Labor Pains Review
by Jerry Saravia (Faust668 AT msn DOT com)October 20th, 2009
LABOR PAINS (2008)
Reviewed by Jerry Saravia
RATING: Two stars
Lindsay Lohan's career is on a definite slump. Rumor had it that she was considered for a role in a remake of "Rosemary's Baby"! That was quickly abolished in favor of a different kind of baby movie called "Labor Pains." Not the worst of its kind and hardly the best, and Lindsay Lohan almost saves it, but then she should not have to carry a by-the-numbers flick all by her lonesome.
Lohan is Thea, an inefficient secretary at a publishing company who almost loses her job until she claims she is pregnant!
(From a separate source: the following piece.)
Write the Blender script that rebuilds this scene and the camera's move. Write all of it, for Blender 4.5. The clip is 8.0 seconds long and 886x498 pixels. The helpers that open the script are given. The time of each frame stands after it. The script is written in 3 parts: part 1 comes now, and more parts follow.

Of course, she isn't really pregnant but she lies to keep her job. I would assume her employer (Chris Parnell, Dr. Spaceman to the rest of you) would see through her fake smiles and fake sincerity (and fake bulging belly) but I guess I am wrong. Before long, Thea falls for her temporary boss, Nick (Luke Kirby), while Parnell is on leave for his sick puppy in Bethesda (that little plot point could've used more exposure). And wouldn't you know that Thea turns out to be as efficient as an associate editor with her own office as she was a lowly secretary, to the point that she helps to promote a pregnancy book that focuses on the downside of pregnancy. This is all thanks to the smitten Nick. Oh, and I did leave out Thea's sister who lives with Thea and cuts class to be with her boyfriend yet she is dismayed when she discovers Thea's lies, to the point of tearing the fake pregnancy pouch from Thea's belly! And why does Thea's sister look like a more mature Britney Spears? Just a thought.
"Labor Pains" starts off too slowly and only recovers somewhere around the three-quarter mark. Yet there is nothing here that can't be anticipated and it yields few surprises. Only Lohan manages to make you care for her character, which is fitting yet not enough. It is nice seeing Cheryl Hines as Thea's best friend but even she yields little surprise. The director Lara Shapiro doesn't engineer a fast- paced, rollicking ride of a comedy, like the 30's and 40's snappier paced "The Philadelphia Story" or any Hawksian comedy where the dialogue was delivered like a roaring engine that never let up. Even the 1980 counterparts such as "Baby Boom" and "Three Men and a Baby" had more rhythm. This movie simply takes too long to get anywhere, and drags along labored performances and a labored screenplay, no pun intended. This should have madcap written all over it.
As I mentioned before, I enjoy watching Lindsay Lohan and she has ample charm and good comic timing, when she is allowed to use it. But she needs better writers and directors or else she'll be stuck in romantic comedy mode forever. I see one of her future projects is "Machete" by Robert Rodriguez. Let's hope that breaks the spell of her most unfortunately titled picture, "Just My Luck."